When I started fraction, it was based on a core hypothesis: that 10% of the US professional work force both WANTS and is able to work 60 hours per week. This hypothesis has proven out – about 40% of developers, designers, and product managers that we’ve spoken to (a thousand and counting) are interested in taking on extra work, and roughly one-fourth of those have the capacity and ability to do so. 10% of the 80M US workers able to work remotely is 8M part-time workers, or 4M FTEs. When I validated this, I felt like a gold miner sitting atop a massive gold seam – in an economy desperate for workers’ time, we’ve got labor time enough to close the entire US labor shortage!

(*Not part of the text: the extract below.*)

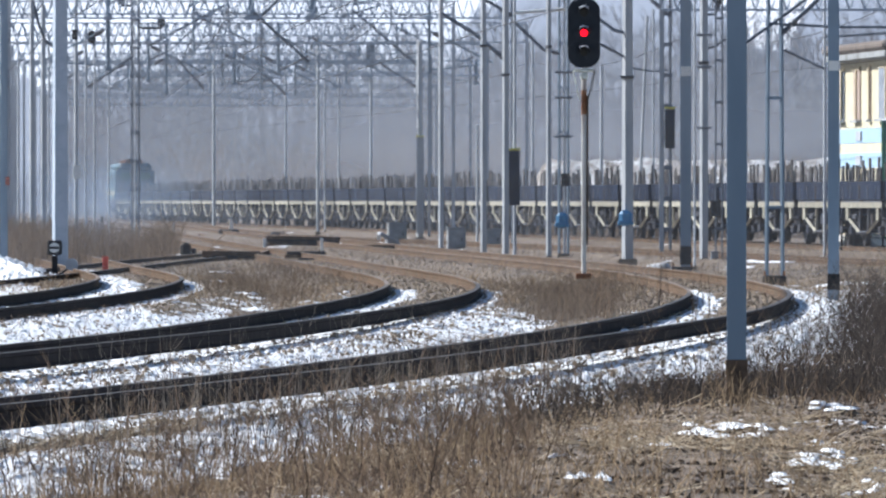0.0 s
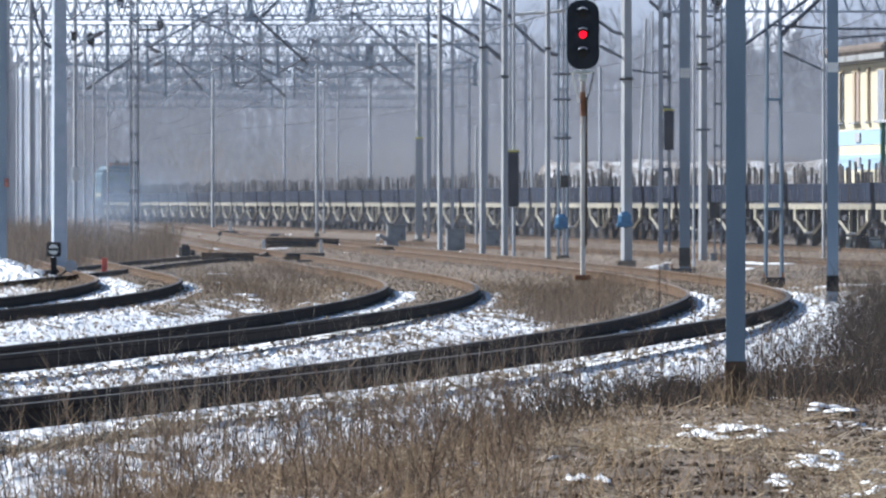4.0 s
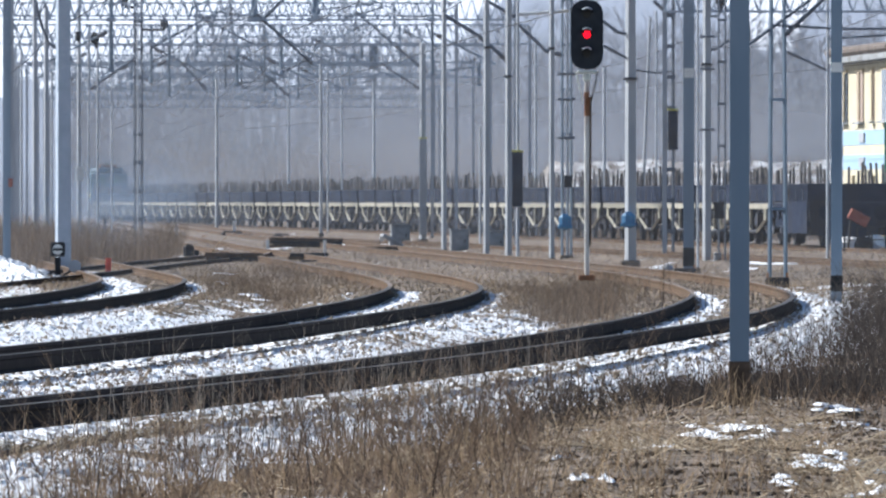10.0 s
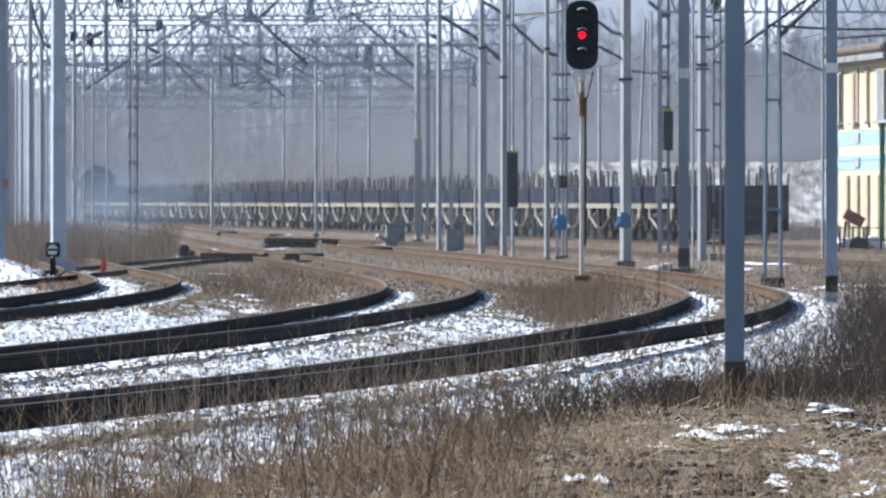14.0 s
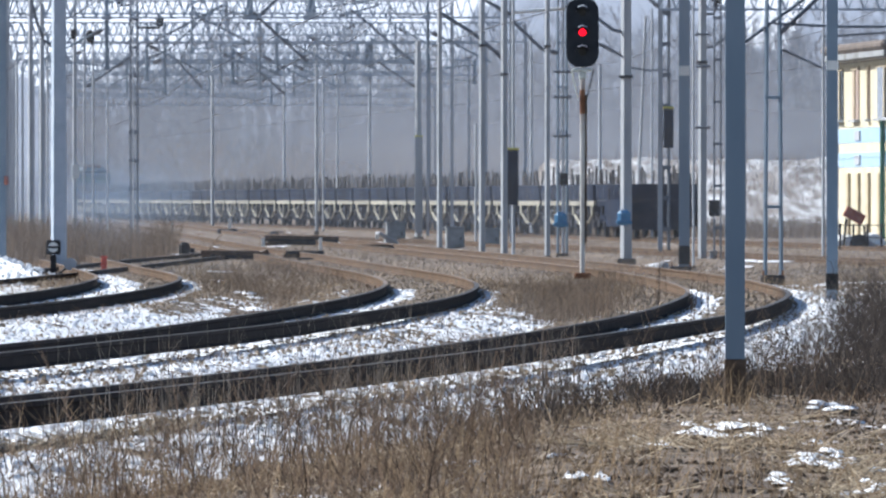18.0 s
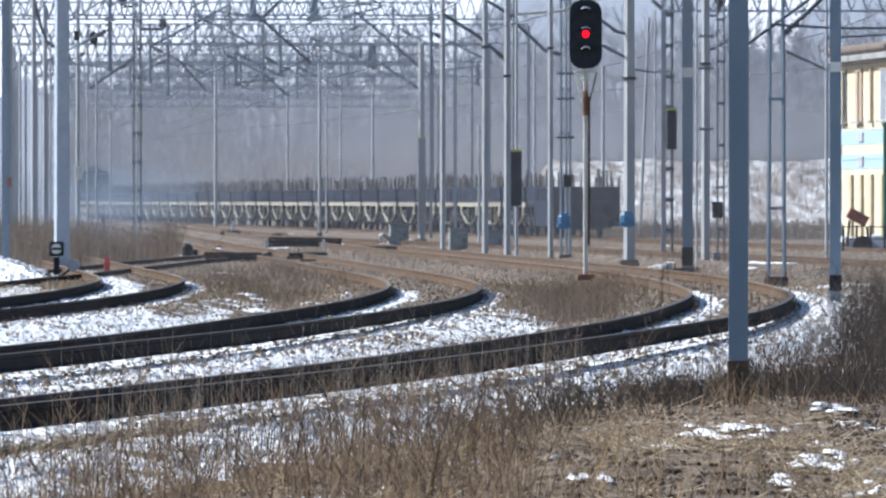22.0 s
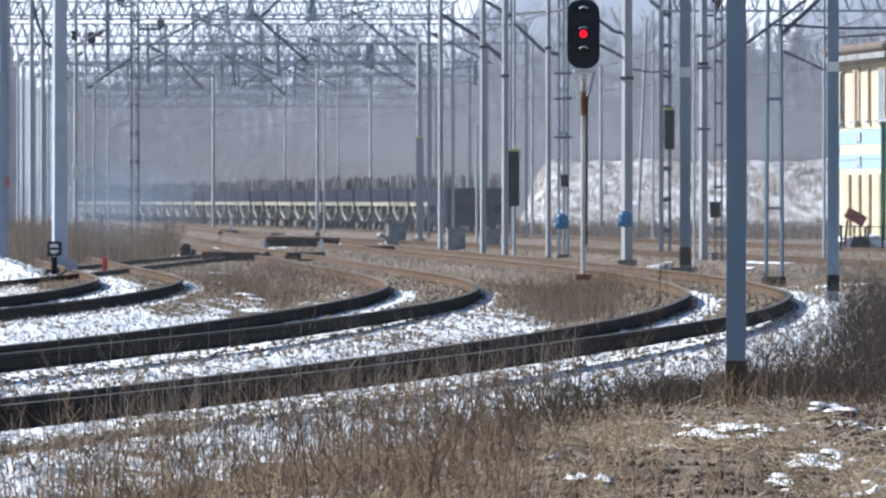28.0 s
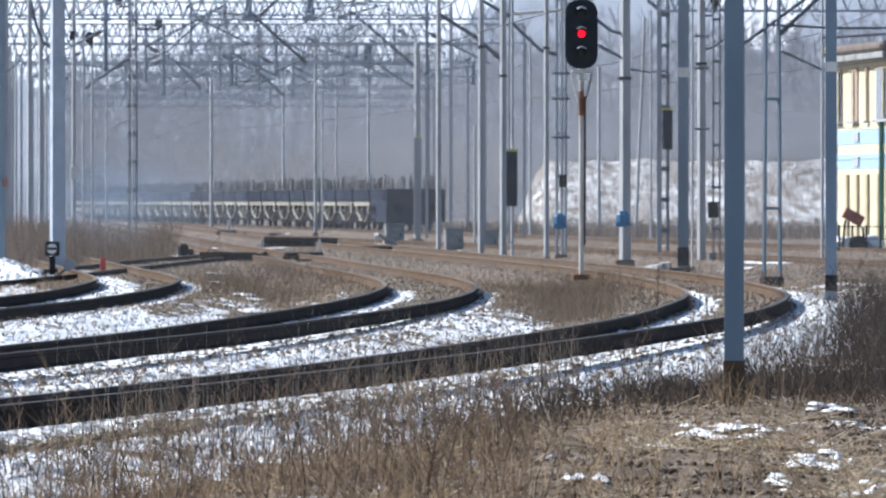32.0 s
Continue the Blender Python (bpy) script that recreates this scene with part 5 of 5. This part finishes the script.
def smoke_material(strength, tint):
    m = bpy.data.materials.new("thin_smoke_and_haze")
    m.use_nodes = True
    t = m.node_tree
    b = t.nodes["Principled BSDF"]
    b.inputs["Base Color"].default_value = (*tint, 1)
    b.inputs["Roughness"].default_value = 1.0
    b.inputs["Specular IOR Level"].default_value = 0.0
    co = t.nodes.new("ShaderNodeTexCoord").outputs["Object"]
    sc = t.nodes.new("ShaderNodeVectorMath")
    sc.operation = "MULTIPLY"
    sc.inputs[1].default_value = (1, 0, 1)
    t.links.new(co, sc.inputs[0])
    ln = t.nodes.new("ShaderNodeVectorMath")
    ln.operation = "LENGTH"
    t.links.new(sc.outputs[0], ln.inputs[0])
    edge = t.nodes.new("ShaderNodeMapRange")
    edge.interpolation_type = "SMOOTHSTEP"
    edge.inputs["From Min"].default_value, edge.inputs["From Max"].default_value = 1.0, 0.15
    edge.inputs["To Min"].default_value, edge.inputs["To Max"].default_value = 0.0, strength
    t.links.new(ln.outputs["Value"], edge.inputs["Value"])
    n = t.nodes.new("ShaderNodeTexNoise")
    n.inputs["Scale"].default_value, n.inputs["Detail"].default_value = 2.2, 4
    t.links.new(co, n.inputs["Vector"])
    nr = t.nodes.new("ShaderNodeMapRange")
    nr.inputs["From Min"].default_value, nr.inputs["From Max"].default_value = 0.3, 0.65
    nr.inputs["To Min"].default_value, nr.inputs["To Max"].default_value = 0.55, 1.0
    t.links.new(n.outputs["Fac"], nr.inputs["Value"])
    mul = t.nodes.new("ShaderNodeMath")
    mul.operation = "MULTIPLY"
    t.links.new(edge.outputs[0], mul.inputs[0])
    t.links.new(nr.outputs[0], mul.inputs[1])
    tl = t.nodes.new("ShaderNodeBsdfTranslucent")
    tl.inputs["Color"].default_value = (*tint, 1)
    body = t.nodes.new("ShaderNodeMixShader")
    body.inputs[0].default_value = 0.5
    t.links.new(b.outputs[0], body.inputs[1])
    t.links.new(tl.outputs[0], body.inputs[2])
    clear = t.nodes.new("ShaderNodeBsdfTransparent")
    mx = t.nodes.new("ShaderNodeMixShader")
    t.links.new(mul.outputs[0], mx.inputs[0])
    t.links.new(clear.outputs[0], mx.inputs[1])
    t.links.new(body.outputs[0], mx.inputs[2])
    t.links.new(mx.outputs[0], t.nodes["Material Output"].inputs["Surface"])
    return m


SMOKE = []


def smoke(x, y, z, rx, ry, rz, strength, drift, tint=(0.34, 0.41, 0.54)):
    bm = B()
    bmesh.ops.create_icosphere(bm, subdivisions=4, radius=1.0)
    bmesh.ops.delete(bm, geom=[v for v in bm.verts if v.co.y > 0.01], context="VERTS")   # the near skin of the puff is enough
    for fc in bm.faces:
        fc.smooth = True
    ob = part("smoke_puff", bm, smoke_material(strength, tint))
    ob.scale = (rx, ry, rz)
    ob.location = (x, y, z)
    SMOKE.append((ob, Vector((x, y, z)), drift))
    return tagged(ob, "thin blue puff of exhaust smoke drifting over the yard", "smoke", group="exhaust smoke puffs")


BLUE_SMOKE = (0.27, 0.36, 0.5)
smoke(-22.0, 690.0, 1.6, 5.5, 1.5, 3.6, 0.42, 0.03, BLUE_SMOKE)
smoke(-18.2, 702.0, 1.9, 4.2, 1.5, 2.6, 0.34, 0.05, BLUE_SMOKE)
smoke(-9.6, 300.0, 1.3, 2.4, 0.8, 1.6, 0.3, 0.01, BLUE_SMOKE)


# air haze imitated by translucent half shells added across the view
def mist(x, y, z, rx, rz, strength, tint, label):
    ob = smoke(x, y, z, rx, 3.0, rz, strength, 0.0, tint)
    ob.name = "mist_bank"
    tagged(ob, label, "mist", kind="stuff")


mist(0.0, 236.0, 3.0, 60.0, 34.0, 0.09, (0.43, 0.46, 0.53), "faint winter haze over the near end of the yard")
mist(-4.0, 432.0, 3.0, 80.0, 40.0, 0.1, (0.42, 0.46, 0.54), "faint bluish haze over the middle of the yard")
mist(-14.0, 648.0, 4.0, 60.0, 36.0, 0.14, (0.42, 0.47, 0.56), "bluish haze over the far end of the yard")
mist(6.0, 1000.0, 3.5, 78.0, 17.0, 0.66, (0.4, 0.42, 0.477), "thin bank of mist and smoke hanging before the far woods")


def motions():
    for i, w in enumerate(WAGON):
        walk(w, [(t, at_run(run(t) + i * PITCH)) for t in STEPS])
    turns = [0.085 * k for k in range(376)] + [32.0]
    for w in WAGON:
        for part_of in w.children:
            if part_of.name.startswith("wheelset"):
                at = part_of.location.copy()
                walk(part_of, [(t, Matrix.Translation(at) @ Matrix.Rotation((run(t) - run(0)) / WHEEL_R, 4, "Y")) for t in turns])
    walk(LOCO, [(t, at_run(run(t) + WAGONS * PITCH, 17)) for t in STEPS])
    for ob, p, drift in SMOKE:
        walk(ob, [(t, Matrix.Translation(p + Vector((drift * t, 0, 0)))) for t in (0, 16, 32)])


motions()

I’d like to take those workers’ time and embody it, turning it into money (and economic benefit) for US workers and companies alike. A lot of folks I know wonder why, after a successful saas software exit, why on Earth would I get into a services-oriented business? My answer: I feel I’m on a quest to supply the resource the country needs most today – skilled labor. More knowledge work getting done means more solutions to every problem today, from climate change to health care to Americans’ top current priority, inflation. I’ll plow all of 2023 into that, and hopefully in the process help a lot more people embody a lot more time. Happy New Year!


[1] I’m generally optimistic on inflation given the trends seen in the energy, food, home, and goods sectors – the Fed’s moves are working. But they seem determined to keep the heat on to corral wage inflation as well, I wouldn’t be surprised if we see some negative prints in the coming year.